Task instructions
Read through the records below and copy each line that uses the word "time".

Data shown
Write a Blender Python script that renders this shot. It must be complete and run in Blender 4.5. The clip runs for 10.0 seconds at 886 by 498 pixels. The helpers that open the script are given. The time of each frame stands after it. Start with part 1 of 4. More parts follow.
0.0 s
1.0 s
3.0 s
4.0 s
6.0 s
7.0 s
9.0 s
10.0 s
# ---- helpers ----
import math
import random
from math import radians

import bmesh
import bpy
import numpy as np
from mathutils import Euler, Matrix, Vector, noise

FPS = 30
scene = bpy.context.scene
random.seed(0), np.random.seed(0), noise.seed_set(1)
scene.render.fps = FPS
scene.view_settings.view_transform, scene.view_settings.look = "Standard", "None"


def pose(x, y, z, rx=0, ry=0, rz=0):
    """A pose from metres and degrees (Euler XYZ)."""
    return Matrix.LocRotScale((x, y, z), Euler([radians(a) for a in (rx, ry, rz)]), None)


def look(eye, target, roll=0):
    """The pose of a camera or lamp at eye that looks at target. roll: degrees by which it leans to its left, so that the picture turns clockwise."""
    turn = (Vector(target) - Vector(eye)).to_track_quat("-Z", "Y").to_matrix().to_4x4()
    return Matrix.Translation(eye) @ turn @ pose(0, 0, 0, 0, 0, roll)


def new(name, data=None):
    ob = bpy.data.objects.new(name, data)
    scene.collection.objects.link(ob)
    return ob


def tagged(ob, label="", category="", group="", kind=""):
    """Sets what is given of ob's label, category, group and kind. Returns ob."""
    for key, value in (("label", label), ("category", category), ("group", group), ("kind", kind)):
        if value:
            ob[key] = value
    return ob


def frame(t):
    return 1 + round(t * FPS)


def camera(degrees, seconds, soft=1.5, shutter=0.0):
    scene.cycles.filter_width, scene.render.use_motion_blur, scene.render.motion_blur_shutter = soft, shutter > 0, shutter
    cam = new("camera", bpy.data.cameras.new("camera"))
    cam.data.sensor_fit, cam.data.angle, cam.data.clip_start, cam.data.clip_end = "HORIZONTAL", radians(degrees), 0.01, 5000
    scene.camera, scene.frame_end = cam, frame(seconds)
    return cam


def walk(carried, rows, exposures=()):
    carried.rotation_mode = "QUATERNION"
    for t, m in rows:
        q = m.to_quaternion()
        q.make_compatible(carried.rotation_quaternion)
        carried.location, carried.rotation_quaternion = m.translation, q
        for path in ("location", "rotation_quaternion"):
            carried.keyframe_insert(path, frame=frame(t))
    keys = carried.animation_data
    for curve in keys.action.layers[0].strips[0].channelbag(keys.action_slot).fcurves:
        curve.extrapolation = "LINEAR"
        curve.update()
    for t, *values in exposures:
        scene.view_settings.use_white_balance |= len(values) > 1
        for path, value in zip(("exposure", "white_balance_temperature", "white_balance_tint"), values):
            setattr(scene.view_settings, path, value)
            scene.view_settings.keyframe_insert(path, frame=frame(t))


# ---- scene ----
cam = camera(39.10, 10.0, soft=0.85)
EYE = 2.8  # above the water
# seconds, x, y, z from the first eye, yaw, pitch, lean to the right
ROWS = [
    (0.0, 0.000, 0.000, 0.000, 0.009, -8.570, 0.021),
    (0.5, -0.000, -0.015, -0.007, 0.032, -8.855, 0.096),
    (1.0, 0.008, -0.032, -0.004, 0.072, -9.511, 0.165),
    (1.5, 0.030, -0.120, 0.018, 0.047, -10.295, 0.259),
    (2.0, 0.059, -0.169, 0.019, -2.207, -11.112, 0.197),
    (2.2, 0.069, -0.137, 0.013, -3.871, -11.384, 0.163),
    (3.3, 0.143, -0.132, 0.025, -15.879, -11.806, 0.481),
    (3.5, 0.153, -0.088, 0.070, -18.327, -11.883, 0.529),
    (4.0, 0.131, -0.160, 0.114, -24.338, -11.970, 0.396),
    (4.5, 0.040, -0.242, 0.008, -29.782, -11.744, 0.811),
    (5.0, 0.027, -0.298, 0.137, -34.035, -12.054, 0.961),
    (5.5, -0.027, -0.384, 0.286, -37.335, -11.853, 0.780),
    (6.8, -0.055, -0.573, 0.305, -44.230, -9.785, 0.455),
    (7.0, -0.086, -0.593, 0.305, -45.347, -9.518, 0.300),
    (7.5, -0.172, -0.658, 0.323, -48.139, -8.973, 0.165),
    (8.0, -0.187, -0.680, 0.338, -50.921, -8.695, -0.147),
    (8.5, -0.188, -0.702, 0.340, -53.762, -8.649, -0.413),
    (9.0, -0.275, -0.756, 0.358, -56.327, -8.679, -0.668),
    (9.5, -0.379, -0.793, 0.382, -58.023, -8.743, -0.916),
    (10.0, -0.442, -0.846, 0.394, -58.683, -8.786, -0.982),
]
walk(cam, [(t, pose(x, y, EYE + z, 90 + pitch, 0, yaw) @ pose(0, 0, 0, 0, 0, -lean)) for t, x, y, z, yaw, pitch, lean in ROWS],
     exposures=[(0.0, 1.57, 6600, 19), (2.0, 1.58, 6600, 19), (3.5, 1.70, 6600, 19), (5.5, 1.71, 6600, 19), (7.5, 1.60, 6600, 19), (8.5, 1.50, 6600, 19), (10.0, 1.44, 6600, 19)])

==

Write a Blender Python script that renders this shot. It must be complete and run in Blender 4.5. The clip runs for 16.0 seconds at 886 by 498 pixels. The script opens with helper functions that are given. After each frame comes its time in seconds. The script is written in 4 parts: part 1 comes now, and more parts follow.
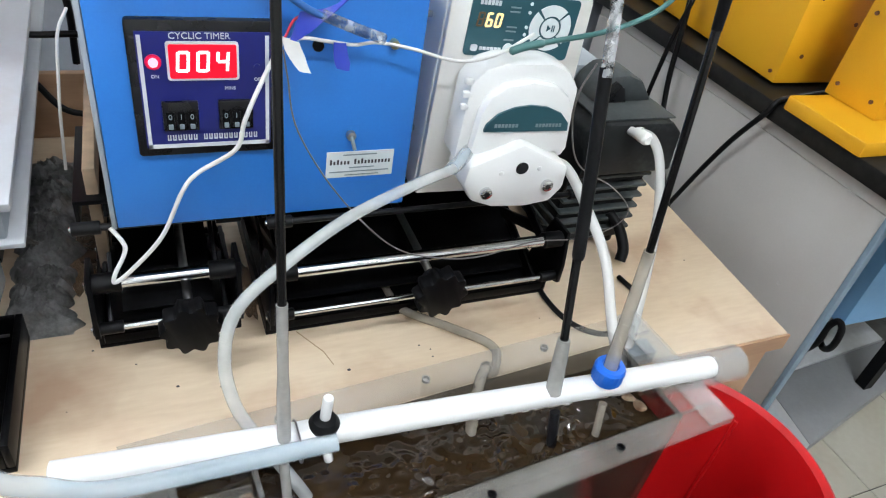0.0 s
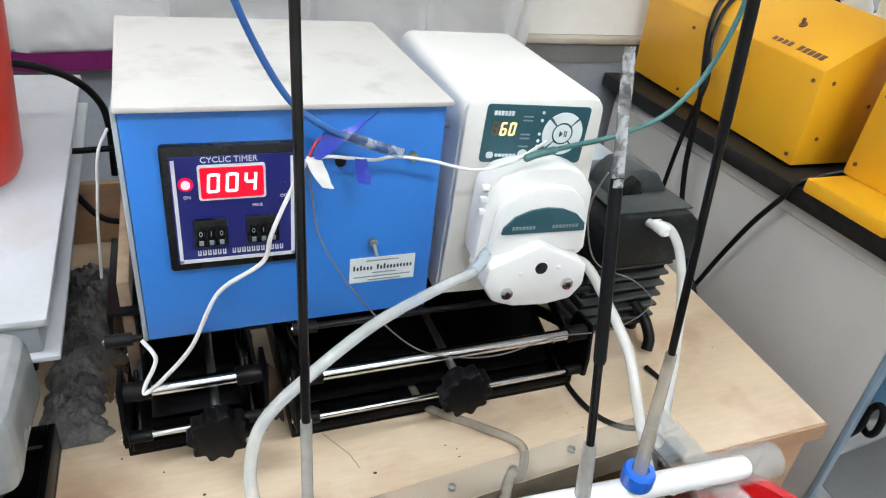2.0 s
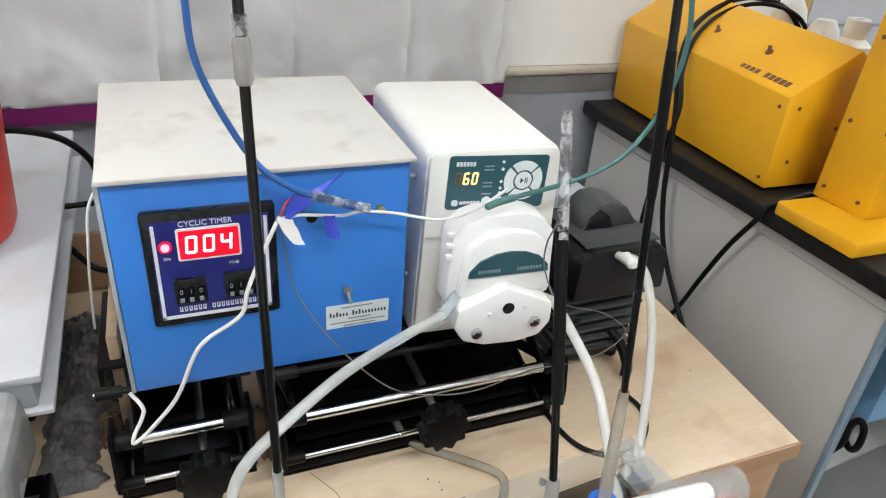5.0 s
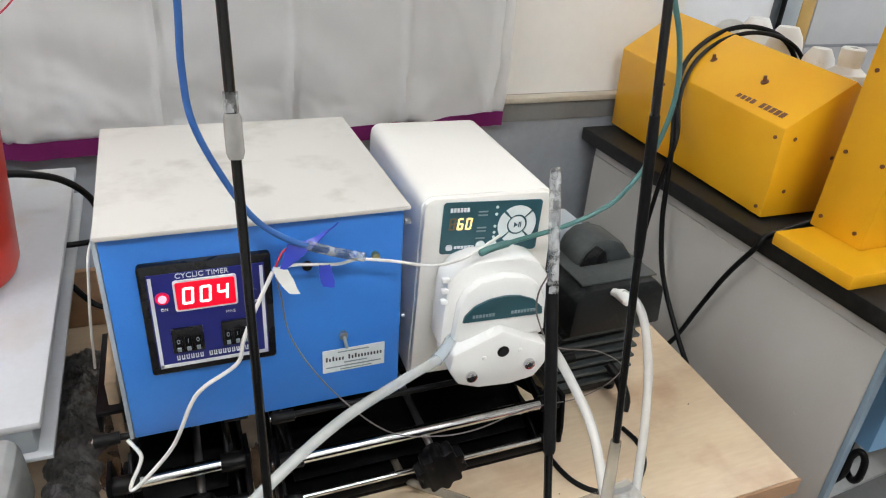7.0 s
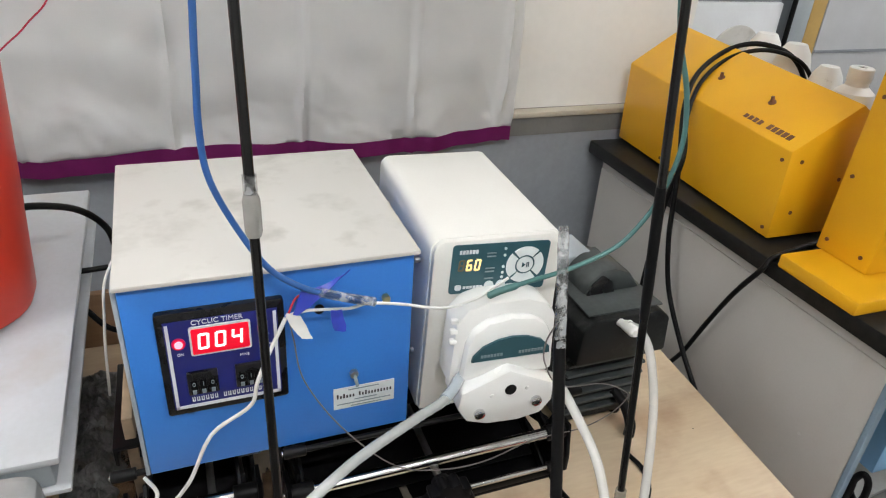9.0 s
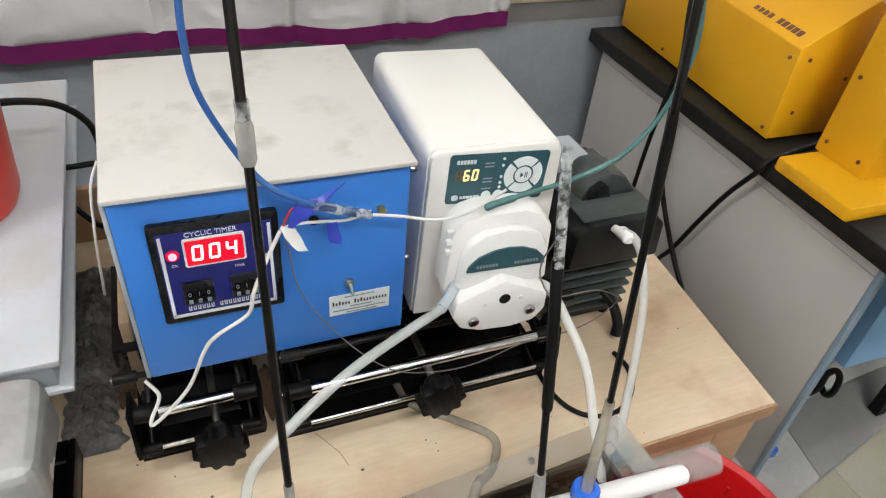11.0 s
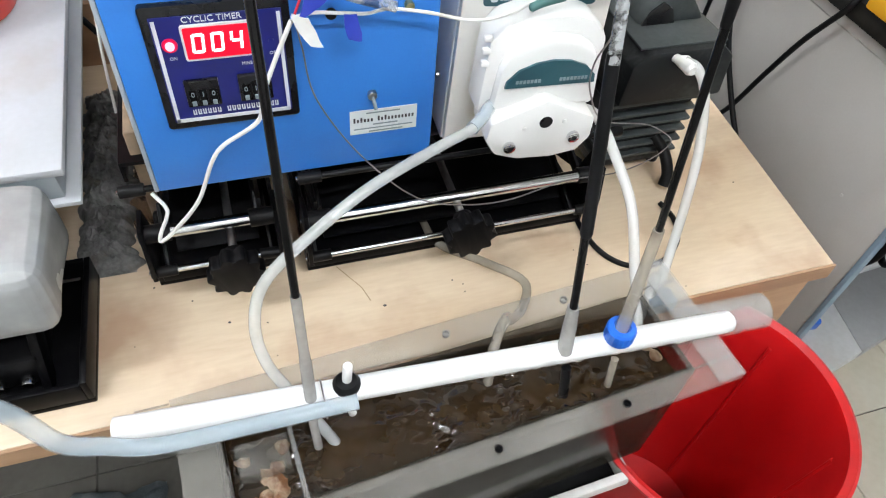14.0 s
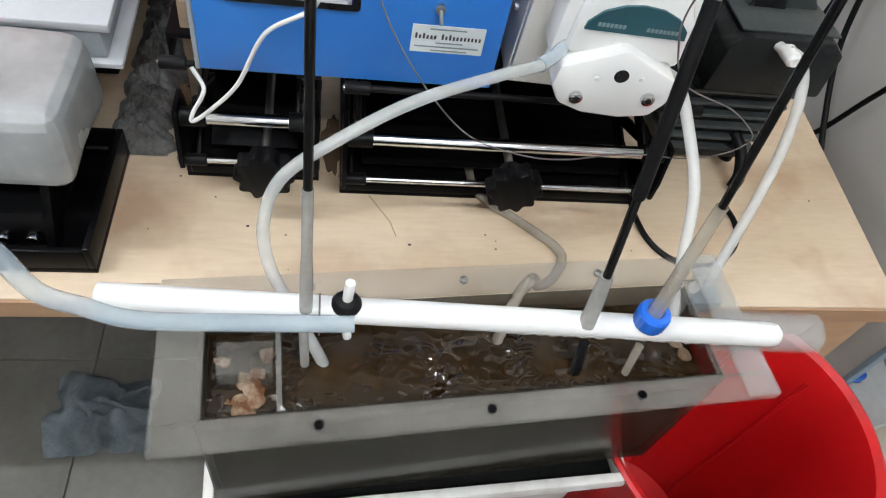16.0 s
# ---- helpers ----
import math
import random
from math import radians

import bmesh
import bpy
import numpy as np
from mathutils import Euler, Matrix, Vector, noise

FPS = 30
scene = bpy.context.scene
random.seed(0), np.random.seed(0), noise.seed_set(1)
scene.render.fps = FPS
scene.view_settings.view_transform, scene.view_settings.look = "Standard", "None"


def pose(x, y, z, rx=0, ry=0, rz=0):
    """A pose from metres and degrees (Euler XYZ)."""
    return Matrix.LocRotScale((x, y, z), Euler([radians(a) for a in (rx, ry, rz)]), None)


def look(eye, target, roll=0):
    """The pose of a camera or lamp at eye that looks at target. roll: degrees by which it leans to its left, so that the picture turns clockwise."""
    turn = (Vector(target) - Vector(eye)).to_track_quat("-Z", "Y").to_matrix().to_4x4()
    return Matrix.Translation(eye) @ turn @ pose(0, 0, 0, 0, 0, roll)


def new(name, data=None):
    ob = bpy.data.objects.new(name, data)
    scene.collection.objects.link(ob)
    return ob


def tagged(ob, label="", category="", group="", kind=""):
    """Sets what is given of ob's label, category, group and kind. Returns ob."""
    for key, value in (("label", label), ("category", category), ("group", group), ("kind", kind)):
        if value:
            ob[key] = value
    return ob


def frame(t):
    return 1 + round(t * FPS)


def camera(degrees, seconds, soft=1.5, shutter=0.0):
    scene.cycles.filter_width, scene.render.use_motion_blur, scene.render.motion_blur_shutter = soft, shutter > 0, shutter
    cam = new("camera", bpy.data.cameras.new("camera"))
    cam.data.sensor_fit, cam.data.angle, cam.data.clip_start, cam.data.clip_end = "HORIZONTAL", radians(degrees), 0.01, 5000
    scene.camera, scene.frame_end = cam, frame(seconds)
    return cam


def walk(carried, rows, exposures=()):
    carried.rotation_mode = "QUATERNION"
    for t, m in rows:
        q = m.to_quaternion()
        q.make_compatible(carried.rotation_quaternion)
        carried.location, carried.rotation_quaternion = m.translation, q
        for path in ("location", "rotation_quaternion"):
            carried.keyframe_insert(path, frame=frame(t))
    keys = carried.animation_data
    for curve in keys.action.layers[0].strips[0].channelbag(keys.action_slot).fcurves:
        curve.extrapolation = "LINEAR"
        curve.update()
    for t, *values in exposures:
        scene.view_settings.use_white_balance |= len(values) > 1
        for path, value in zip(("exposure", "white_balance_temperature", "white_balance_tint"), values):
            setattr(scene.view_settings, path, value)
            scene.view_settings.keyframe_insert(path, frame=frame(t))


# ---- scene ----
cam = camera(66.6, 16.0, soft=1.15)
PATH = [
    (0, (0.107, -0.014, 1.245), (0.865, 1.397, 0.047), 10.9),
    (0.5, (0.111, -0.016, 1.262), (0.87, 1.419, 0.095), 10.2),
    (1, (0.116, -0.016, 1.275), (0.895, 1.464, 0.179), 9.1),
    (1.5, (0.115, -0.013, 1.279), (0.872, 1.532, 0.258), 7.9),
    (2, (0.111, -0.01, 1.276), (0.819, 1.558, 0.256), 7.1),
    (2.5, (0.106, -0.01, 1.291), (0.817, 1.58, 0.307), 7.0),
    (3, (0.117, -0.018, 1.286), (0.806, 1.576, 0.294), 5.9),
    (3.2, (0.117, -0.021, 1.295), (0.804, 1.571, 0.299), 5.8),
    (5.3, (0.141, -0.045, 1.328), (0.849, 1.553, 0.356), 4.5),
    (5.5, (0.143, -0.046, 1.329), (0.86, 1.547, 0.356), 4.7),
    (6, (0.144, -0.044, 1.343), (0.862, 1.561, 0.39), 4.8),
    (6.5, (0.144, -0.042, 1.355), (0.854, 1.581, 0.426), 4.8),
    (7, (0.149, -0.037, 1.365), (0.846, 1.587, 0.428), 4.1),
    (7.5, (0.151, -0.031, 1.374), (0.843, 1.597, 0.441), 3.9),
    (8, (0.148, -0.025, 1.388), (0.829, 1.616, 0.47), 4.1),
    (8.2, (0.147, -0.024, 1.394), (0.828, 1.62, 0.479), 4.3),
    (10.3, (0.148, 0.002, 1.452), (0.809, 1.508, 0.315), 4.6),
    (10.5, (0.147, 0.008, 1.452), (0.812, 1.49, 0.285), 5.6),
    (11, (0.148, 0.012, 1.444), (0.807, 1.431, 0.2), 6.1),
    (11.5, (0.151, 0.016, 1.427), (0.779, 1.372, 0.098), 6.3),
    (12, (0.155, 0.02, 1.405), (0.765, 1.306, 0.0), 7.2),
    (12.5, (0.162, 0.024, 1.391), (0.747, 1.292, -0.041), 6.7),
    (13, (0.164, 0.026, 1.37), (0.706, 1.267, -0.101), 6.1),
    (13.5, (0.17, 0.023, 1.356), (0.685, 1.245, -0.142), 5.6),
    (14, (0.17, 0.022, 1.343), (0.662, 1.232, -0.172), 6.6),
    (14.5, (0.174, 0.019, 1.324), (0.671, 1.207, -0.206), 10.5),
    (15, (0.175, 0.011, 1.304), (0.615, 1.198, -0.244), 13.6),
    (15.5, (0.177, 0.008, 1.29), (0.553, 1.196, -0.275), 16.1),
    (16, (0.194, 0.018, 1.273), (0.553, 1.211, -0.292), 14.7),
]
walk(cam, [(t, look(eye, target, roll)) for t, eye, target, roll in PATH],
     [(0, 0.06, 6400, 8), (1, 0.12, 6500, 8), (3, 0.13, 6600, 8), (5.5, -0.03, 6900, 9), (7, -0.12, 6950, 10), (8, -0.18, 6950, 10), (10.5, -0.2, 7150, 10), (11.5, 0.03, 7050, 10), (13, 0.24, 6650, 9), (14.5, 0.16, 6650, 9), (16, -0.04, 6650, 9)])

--

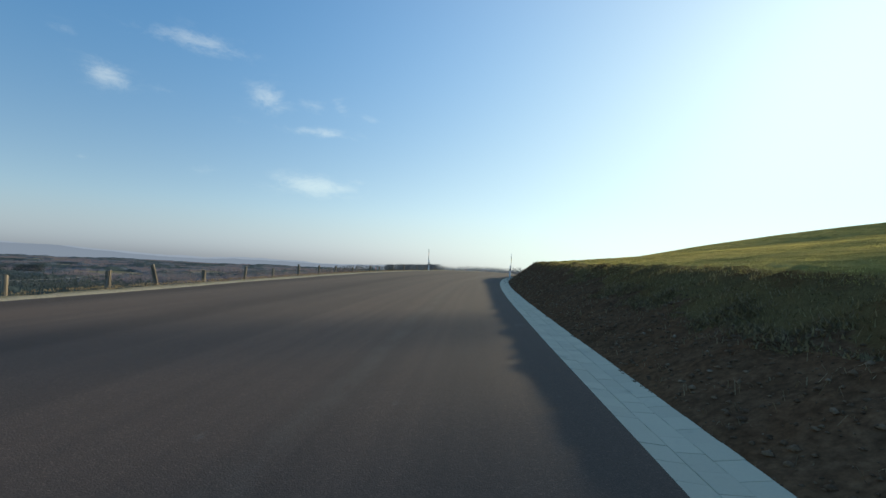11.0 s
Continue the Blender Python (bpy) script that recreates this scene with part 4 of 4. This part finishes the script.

Completed task
Write a Blender Python script that renders this shot. It must be complete and run in Blender 4.5. The clip runs for 10.0 seconds at 886 by 498 pixels. The helpers that open the script are given. The time of each frame stands after it. Start with part 1 of 4. More parts follow.
Write a Blender Python script that renders this shot. It must be complete and run in Blender 4.5. The clip runs for 16.0 seconds at 886 by 498 pixels. The script opens with helper functions that are given. After each frame comes its time in seconds. The script is written in 4 parts: part 1 comes now, and more parts follow.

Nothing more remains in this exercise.